Mr Watkin was an old man, Kate estimated probably seventy-eight. He was a nice man with a nice wife, but very few people bought their meat from him any more. Kate thought this possibly had something todo with the way Mr Watkin stood in his shop window swatting flies against the sides of meat with a large palette knife. It was also perhaps a self-perpetuating situation, in that the fewer customers Mr Watkin had, the less meat he stocked, and the less meat he had, the less he looked like a butcher, and the more he looked like a crazy old man who collected and displayed bits of flesh in his front window.

While I enjoyed What Was Lost’s 1984 storyline, I found it hard to warm to the 2003 section. I had bought into Kate Meaney’s story knowing, from the blurb, that it wouldn’t last. Having her cruelly whipped away almost seventy pages in, ensured that, like Lisa and Kurt, I would feel her loss, as was no doubt O’Flynn’s intent.

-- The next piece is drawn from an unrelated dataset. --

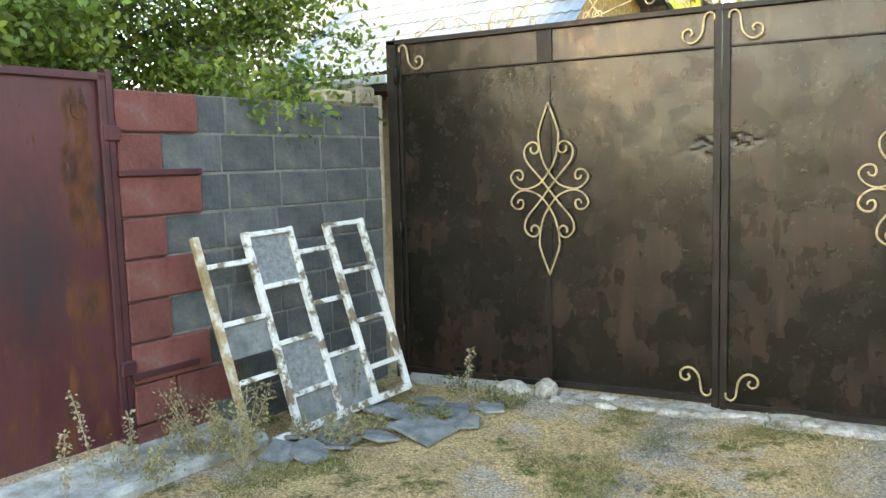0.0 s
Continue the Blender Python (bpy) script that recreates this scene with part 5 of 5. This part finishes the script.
def far_woods():
    rng = np.random.default_rng(5)
    n = 60000
    a = rng.uniform(-75, 95, n)
    d = 80 + rng.uniform(0, 30, n)
    top = 3.2 + 2.2 * np.sin(a * 0.21) + 1.4 * np.sin(a * 0.53 + 1) + rng.uniform(0, 1.5, n)
    west = np.stack([a, d, rng.uniform(0, 1, n) ** 0.7 * np.clip(top, 1.5, 8)], 1)
    return west


def east_leaf_screen():
    rng = np.random.default_rng(55)
    b = rng.uniform(-40, 85, 14000)
    return np.stack([36 + rng.uniform(0, 10, 14000), b, rng.uniform(0, 1, 14000) * (6.8 + 2 * np.sin(b * 0.3))], 1)


# leaf screen added mostly out of view: darkens window reflections and the house wall
tagged(mesh_part("far_woods", leaf_mesh("far_woods", east_leaf_screen(), 0.75, 56, 1.2), M_BUSHLEAF), "dark green leaf screen added beyond the outbuilding, mostly out of view", "trees", kind="stuff")
tagged(mesh_part("far_woods", leaf_mesh("far_woods", far_woods(), 0.42, 6, 1.2), M_POPLEAF_Y), "distant row of trees and bushes", "trees", kind="stuff")
tagged(mesh_part("hills", fast_mesh("hills", [(x, 850, z) for x in range(-900, 901, 60) for z in (-5, 14 + 8 * math.sin(x * 0.006) + 5 * math.sin(x * 0.017))],
                                    [(2 * i, 2 * i + 2, 2 * i + 3, 2 * i + 1) for i in range(30)]), M_HILL := surface("hazy_hills", [(0.2, 0.22, 0.2), (0.26, 0.27, 0.24)], 0.01, 0.95, 0, 0)),
       "far low hills", "hills", kind="structure")


# ---- behind the street: unseen sheet added to block the sun, and low boxes ----
def shade_sheet():
    bm = bmesh.new()
    line = []
    x = -120.0
    while x < -20:
        h = 16.6 + 0.5 * noise.noise(Vector((x * 0.35, 0, 0))) + 0.25 * noise.noise(Vector((x * 1.7, 4, 0)))
        # notches cut in the top edge to shape sun patches on yard and house
        for gx, gw, gd in ((-40.35, 0.75, 4.3), (-49.3, 0.9, 4.0), (-51.6, 0.8, 4.4), (-54.0, 0.6, 3.6)):
            h -= gd * math.exp(-((x - gx) / gw) ** 4)
        if -47.6 < x < -42.3 and (x * 2.5) % 1.0 < 0.55:      # narrow slits cut so that weak sun reaches the street-side wall
            h -= 3.8 + 0.9 * noise.noise(Vector((x * 1.3, 7, 0)))
        line.append((x, h))
        x += 0.05
    to = lambda a, b, d: Vector((a, d, b))
    a0, a1 = -34.58, -34.36      # a hole cut in the sheet to put a sun glow on the gate
    prism(bm, [p for p in line if p[0] <= a0] + [(a0, -1), (-120, -1)], -60.6, -60.5, to)
    prism(bm, [(a0, 12.09), (a0, 16.6), (a1, 16.6), (a1, 12.05), (-34.5, 12.11)], -60.6, -60.5, to)
    prism(bm, [(a0, -1), (a0, 11.95), (-34.5, 11.9), (a1, 11.9), (a1, -1)], -60.6, -60.5, to)
    prism(bm, [(a1, -1)] + [p for p in line if p[0] >= a1] + [(-20, 4.0), (-20, -1)], -60.6, -60.5, to)
    return bm


tagged(part("backdrop_belt", shade_sheet(), M_BUSHLEAF), "unseen upright sheet with cut gaps, added to block the low sun", "trees", kind="structure")
# plain boxes added out of view, low so the gate reflects sky above them
tagged(part("backdrop_boxes", boxes(((-20, -60, -1), (70, -58, 4.2)), ((60, -60, -1), (62, 20, 4.0))), M_PLASTER), "unseen low boxes added to close the place across the street", "houses", kind="structure")


# ---- fruit tree over the block wall ----
def wall_tree():
    rng = np.random.default_rng(12)
    t = thing("apricot_tree", "leafy green fruit tree hanging over the block wall", "tree", at=pose(-3.3, -0.9, 0))
    part("trunk", tube(bmesh.new(), [(0, 0, -0.1), (0.05, 0.05, 0.8), (0, 0, 1.6), (0.1, -0.1, 2.3)], 0.11, 9, 0.06), M_BARK, t, "", True)
    base, tips = [], []
    for k in range(115):
        u = rng.uniform(-3.2, 1.15)
        depth = rng.uniform(-1.6, 1.95)
        z = rng.uniform(1.75, 3.9) if depth < 1.2 else rng.uniform(1.95, 3.5)
        if u > 0.35:
            z = rng.uniform(2.1, 3.5) - 0.35 * (u - 0.35)
        base.append((rng.uniform(-0.2, 0.3), rng.uniform(-0.3, 0.3), rng.uniform(1.3, 2.4)))
        tips.append((depth, u + 0.15, z))
    tips += [(2.02, 0.1, 1.83), (2.05, -0.3, 1.9), (2.0, 0.42, 1.98), (1.95, 0.75, 2.1), (1.9, 0.85, 2.75), (1.9, 0.7, 3.0)]
    base += [(0.2, 0, 2.2)] * 6
    base, tips = np.array(base), np.array(tips)
    bm = bmesh.new()
    for b, e in zip(base, tips):
        mid = b + (e - b) * 0.5 + np.array([0, 0, 0.25])
        tube(bm, smooth_line([(0.05, 0, 1.4), b, mid, e], 3), 0.013, 5, 0.003)
    part("limbwork", bm, M_BARK, t)
    pts = []
    for b, e in zip(base, tips):
        n = 620
        f = rng.uniform(0.12, 1.03, n) ** 0.7
        mid = b + (e - b) * 0.5 + np.array([0, 0, 0.25])
        c = ((1 - f)[:, None] ** 2) * b + (2 * f * (1 - f))[:, None] * mid + (f ** 2)[:, None] * e
        pts.append(c + rng.normal(0, 0.095, (n, 3)))
    pts = np.concatenate(pts)
    mesh_part("crown", leaf_mesh("crown", pts, 0.031, 14, 1.75, 0.35, oval=True), M_TREELEAF, t)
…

Sadly the lives of Lisa and Kurt weren’t all that interesting and their entwined destiny was no doubt written in the synopsis, if not the stars.

That What Was Lost has made the Booker longlist surprises me. Sure, it’s accessible, but there doesn’t seem to be much style to O’Flynn’s prose or depth to the novel. When it comes down to it, all it seems to say are shopping malls are bleak places, as if we didn’t already know that. Even the storyline of a missing child, strong at first as its effects are explored, are stripped of their power when, in a rushed attempt to tie up the tale, we find out that her delusion of being a private detective went one step too far and curiosity killed our Kate.